— BEGIN —
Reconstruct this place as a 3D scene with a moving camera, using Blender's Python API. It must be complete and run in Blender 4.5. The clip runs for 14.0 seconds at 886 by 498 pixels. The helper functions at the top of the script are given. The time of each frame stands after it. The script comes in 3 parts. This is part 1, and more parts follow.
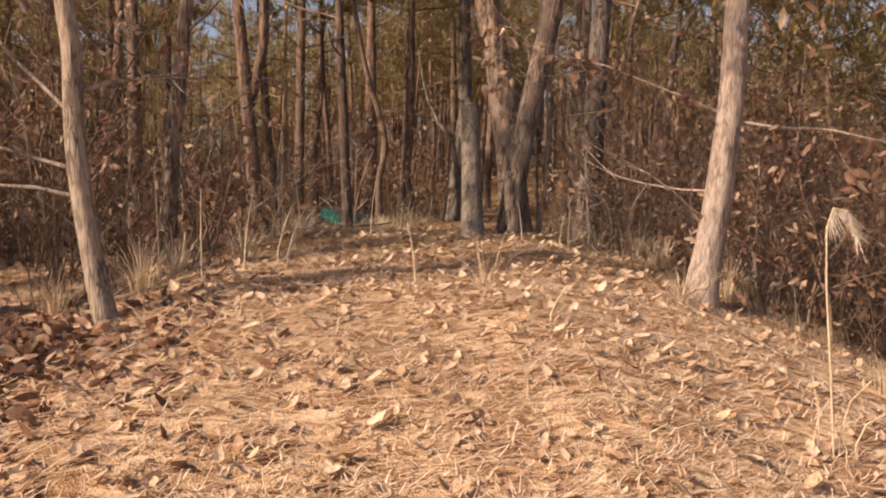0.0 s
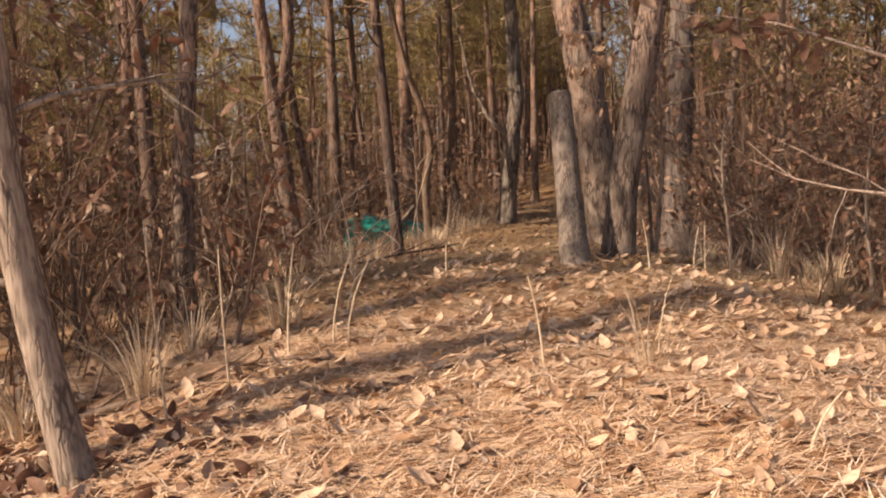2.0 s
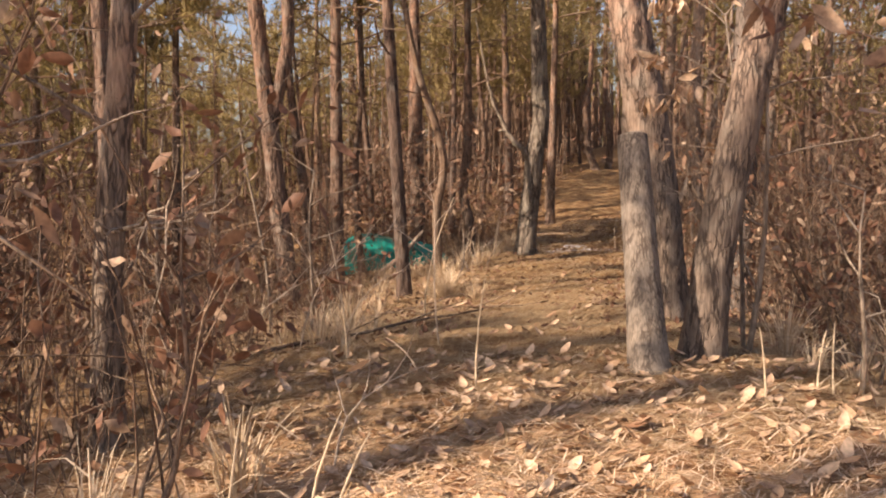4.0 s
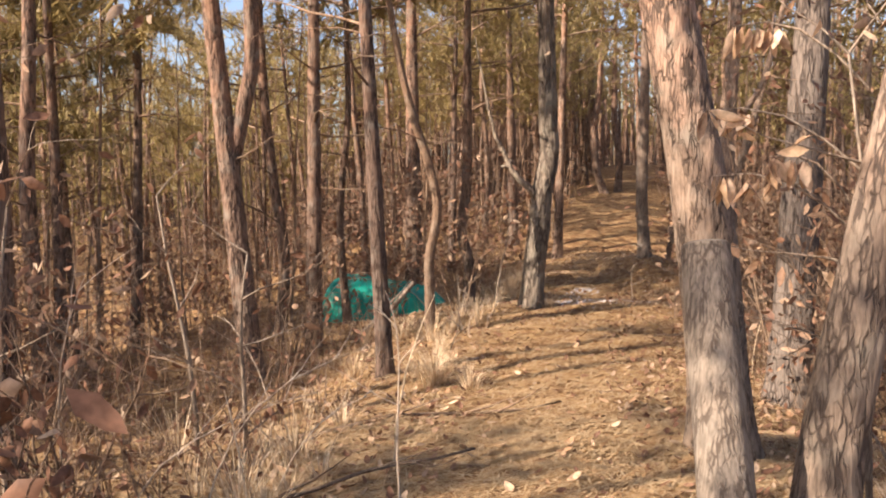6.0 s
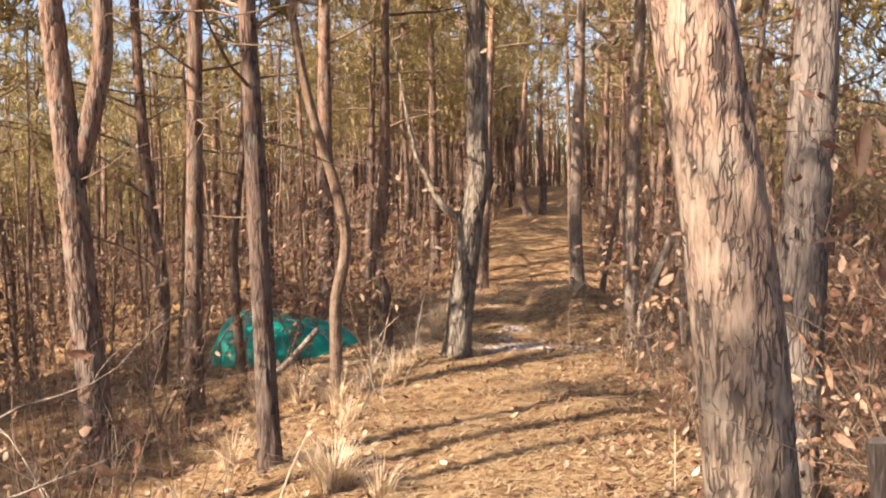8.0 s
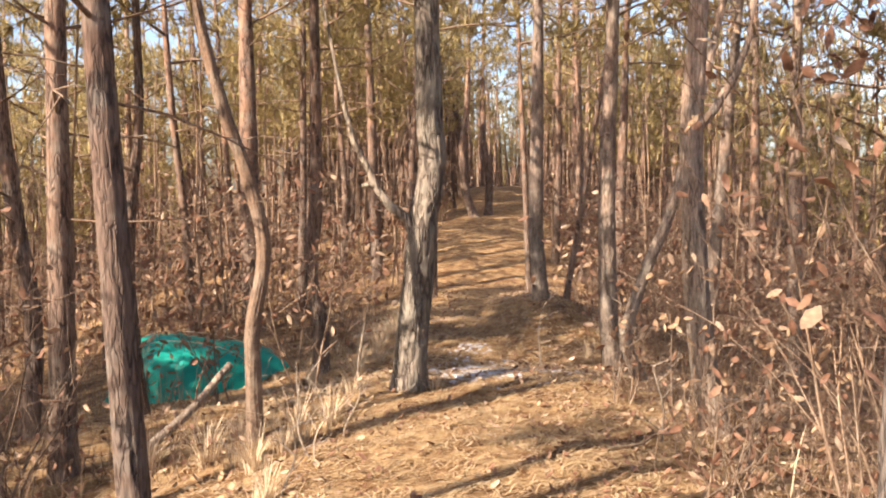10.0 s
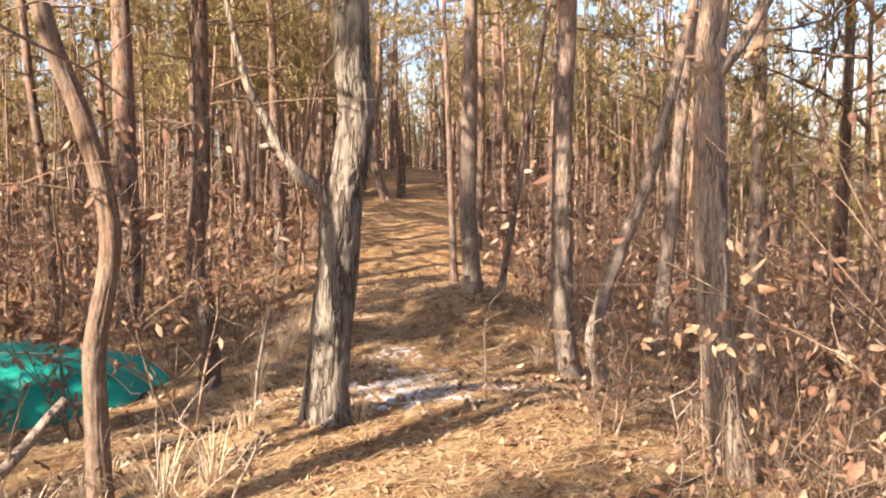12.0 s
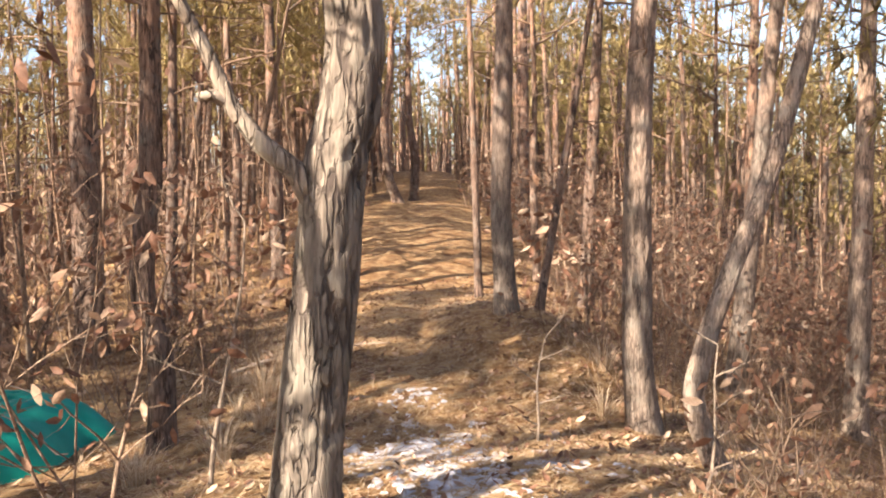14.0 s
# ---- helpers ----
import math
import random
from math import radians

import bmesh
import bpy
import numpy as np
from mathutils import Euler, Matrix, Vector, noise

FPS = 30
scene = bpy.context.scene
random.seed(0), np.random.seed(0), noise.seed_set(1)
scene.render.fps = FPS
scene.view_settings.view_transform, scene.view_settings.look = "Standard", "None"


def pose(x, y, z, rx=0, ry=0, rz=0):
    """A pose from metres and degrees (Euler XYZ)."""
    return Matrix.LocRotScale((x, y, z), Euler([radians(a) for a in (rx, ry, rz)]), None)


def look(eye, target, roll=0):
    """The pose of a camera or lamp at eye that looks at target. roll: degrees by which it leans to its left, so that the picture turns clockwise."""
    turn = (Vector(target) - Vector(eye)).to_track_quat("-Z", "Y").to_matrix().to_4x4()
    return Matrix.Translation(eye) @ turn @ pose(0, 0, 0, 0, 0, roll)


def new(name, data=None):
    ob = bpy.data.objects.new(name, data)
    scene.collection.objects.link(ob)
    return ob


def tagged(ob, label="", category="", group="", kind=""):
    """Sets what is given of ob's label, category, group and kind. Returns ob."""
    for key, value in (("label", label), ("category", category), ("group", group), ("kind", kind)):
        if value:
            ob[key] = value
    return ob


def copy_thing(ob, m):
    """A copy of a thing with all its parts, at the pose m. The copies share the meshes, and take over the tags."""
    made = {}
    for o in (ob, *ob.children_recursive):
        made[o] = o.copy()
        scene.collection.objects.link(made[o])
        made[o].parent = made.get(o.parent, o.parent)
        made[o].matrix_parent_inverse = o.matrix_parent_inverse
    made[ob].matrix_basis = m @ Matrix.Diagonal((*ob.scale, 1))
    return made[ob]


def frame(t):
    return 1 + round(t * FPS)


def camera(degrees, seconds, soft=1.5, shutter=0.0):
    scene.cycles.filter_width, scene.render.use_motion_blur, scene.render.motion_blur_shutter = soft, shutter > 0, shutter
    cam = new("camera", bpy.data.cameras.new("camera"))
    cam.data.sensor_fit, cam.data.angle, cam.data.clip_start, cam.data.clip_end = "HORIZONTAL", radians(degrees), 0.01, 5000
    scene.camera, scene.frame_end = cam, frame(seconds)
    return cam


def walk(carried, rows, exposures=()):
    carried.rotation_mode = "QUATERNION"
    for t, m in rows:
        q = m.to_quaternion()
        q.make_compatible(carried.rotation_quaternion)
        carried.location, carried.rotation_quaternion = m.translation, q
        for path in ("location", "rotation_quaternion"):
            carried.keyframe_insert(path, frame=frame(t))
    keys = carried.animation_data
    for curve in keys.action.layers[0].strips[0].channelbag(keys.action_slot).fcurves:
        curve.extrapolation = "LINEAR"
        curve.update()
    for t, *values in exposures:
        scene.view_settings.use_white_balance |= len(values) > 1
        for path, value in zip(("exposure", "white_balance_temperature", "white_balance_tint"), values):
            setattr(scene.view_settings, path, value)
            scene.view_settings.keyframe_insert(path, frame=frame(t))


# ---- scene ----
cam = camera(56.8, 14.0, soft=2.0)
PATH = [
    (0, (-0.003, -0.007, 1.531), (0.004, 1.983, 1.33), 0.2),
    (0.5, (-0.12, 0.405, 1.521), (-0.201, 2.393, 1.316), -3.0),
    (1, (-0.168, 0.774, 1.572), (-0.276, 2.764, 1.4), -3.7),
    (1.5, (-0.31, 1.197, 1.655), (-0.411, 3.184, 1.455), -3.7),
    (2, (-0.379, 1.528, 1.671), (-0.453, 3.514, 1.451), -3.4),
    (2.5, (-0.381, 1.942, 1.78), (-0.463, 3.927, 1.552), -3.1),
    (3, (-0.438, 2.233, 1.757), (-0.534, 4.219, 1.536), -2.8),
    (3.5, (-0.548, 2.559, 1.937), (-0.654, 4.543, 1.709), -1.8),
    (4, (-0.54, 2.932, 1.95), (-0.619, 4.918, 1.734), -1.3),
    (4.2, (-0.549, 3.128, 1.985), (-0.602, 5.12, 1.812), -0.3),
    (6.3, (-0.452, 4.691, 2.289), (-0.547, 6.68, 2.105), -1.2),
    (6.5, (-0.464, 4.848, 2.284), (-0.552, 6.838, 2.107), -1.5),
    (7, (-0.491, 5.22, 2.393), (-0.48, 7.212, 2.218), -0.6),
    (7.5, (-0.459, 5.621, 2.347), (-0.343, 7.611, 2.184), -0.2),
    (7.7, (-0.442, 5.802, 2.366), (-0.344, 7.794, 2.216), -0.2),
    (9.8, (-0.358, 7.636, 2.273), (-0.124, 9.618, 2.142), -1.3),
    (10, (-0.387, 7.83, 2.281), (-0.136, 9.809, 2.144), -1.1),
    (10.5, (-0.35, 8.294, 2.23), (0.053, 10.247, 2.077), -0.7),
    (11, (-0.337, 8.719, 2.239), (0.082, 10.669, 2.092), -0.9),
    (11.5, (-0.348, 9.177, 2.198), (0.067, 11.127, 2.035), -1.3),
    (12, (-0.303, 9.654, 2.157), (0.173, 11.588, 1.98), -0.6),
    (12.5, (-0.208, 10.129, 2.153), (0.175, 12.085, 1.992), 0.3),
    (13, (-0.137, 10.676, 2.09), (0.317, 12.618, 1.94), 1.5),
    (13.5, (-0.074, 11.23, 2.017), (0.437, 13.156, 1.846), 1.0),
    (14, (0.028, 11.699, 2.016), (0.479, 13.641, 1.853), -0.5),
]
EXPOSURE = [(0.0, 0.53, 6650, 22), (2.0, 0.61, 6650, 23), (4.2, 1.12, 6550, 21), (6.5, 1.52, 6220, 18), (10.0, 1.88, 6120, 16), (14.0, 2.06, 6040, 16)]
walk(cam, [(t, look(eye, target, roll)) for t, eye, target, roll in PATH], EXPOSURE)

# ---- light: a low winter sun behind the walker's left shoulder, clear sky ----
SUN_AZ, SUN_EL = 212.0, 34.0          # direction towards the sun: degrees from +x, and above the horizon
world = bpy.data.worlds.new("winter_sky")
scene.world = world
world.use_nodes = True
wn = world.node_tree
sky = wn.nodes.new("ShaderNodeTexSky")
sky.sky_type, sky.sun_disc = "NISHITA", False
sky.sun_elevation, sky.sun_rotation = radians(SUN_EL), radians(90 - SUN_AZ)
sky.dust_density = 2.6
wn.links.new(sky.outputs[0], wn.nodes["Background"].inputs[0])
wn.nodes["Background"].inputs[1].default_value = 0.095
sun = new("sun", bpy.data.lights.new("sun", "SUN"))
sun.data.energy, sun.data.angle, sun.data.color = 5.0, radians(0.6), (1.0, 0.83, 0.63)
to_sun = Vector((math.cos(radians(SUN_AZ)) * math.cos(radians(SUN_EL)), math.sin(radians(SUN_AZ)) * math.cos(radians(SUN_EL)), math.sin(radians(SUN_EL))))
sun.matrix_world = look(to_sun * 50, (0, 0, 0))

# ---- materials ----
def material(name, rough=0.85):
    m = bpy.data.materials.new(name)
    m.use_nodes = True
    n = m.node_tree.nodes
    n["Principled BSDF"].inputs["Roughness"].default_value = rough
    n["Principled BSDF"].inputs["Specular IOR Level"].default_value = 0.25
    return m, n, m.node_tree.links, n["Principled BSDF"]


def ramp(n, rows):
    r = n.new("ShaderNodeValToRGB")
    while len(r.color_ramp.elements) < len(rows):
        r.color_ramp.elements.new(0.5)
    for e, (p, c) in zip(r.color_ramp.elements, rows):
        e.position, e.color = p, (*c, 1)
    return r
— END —
### WHAT YOU ARE ASKED TO DO
Output nothing except the lines from the line with "import random" through the line with "scene.render.fps = FPS", copied exactly, end lines included.

### OUTPUT FOR THIS EXERCISE
import random
from math import radians

import bmesh
import bpy
import numpy as np
from mathutils import Euler, Matrix, Vector, noise

FPS = 30
scene = bpy.context.scene
random.seed(0), np.random.seed(0), noise.seed_set(1)
scene.render.fps = FPS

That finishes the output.